[dm-devel] dm-cache: Can I change policy without suspending the cache?

Mon Jan 4 15:50:10 UTC 2016

On Wed, Dec 30, 2015 at 09:41:10AM +1000, Alex Sudakar wrote:
> Hi.  I've set up my system - using a Linux 4.3.3 kernel - to use a
> dm-cache as the 'physical volume' for most of the LVM logical volumes
> in the system, including the root filesystem.  This seems to be
> working fine in daily operation.
> 
> During the night I run a couple of jobs which do reads of many of the
> files in the system (for example, I run 'tripwire', which computes
> checksums of files to see if any unauthorized changes have been made).
> Ideally I don't want these night 'batch jobs' to affect the cache's
> 'daytime performance profile'.  I'd like the cache to be primed for
> typical day use and have the night-time scans run without promoting
> blocks into the cache which never see the light of day.  I've got a
> couple of questions related to how I might do this which I'd like to
> ask.  I've googled but haven't been able to find any answers
> elsewhere; I hope it's okay to ask here.
> 
> My cache is running in writeback mode with the default smq policy.  To
> my delight it seems that the 'cleaner' policy does *exactly* what I
> want; not only does it immediately flush dirty blocks, as per the
> documentation; it also appears to 'turn off' the promotion/demotion of
> blocks in the cache.

The smq policy is pretty reticent about promoting blocks to the fast
device unless there's evidence that those blocks are being hit more
frequently than those in the cache.  I suggest you do some experiments
to double check your batch jobs really are causing churn in the cache.

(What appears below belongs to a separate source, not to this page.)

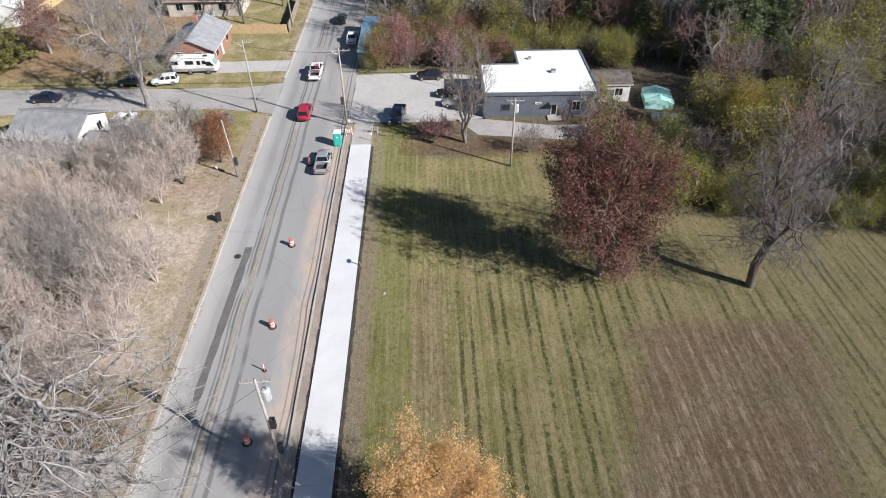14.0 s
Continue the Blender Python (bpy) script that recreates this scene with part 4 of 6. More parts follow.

> So my plan is to have my writeback dm-cache running through the day
> with the default 'smq' policy and then switch to the 'cleaner' policy
> between midnight and 6am, say, allowing my batch jobs to run without
> impacting the daytime cache mappings in the slightest.

There is another option, which is to just turn the
'migration_threshold' tunable for smq down to zero.  Which will
practically stop any migrations.

> My first question is to confirm that the cleaner policy does do what
> I've observed it to do - deliberately stop all promotions/demotions,
> leaving the block map static, as well as immediately flush dirty
> blocks to the origin device.

Yes.  But it's pretty agressive about writing the dirty data back,
which may impact performance.

> My second question is how I can do this; switching policies for a
> dm-cache on a live system where the cache is the backing device for
> the root filesystem.  With my test cache I was easily able to perform
> the sequence of steps that all of the documentation says must be
> performed to change policies:
> 
>   -  'dmsetup suspend' the cache
>   -  'dmsetup reload' a new table with a change to the cleaner policy
>   -  'dmsetup resume' the cache
>   -  'dmsetup wait'
> 
> This worked fine for my test cache, because only my test scripts had
> the cache open.
> 
> But when I had a simple shell script execute the steps above, in
> sequence, on my real cache ... the entire system hung after the
> 'suspend'.  Because my cache is the backing device acting as the LVM
> physical device for most of my system's LVM volumes, including the
> root filesystem volume.  And I/O to the cache would block while the
> cache is suspended, I guess, which hung the script between separate
> 'dmsetup' commands.  :(

Yes, this is always going to be a problem.  If dmsetup is paged out,
you better hope it's not on one of the suspended devices.  LVM2
memlocks itself to avoid being paged out.  I think you have a few
options, in order of complexity:

- You don't have to suspend before you load the new table.  I think
  the sequence ...

  dmsetup load
  dmsetup resume  # implicit suspend, swap table, resume

  ... will do what you want, and may well avoid the hang.

- Put dmsetup and associated libraries somewhere where the IO is
  guaranteed to complete even though the root dev etc are
  suspended. (eg, a little ram disk).

- Switch from using dmsetup to use the new zodcache tool that was
  posted here last month.  If zodcache doesn't memlock, we'll patch to
  make sure it does.

> It would be great if the dmsetup command could take multiple commands,
> so I could execute the suspend/reload/resume all in one invocation.

See zodcache.

> Or if it could read a series of commands from standard input, say.
> Anything to allow the dmsetup to do all three steps in the one
> process.  But I can't see anything that allows this.

Yes, this has been talked about before.  I spent a bit of time
experimenting with a tool I called dmexec.  This implemented a little
stack based language that you could use to build your own sequence of
device mapper operations.  For example:

https://github.com/jthornber/dmexec/blob/master/language-tests/table-tests.dm

I really think something like this is the way forward, though possibly
with a less opaque language.  Volume managers would then be
implemented as a mix of low level dmexec libraries, and high level
calls into dmexec.

> The kernel cache.txt documentation talks about using 'dmsetup message'
> to send messages to the device mapper driver, but only in the context
> of altering policy tuning variables; I didn't see anything about how
> one could change the policy itself using a message.  Otherwise I could
> have a single process fire off a string of policy-switch commands.

You have to load the new table.

- Joe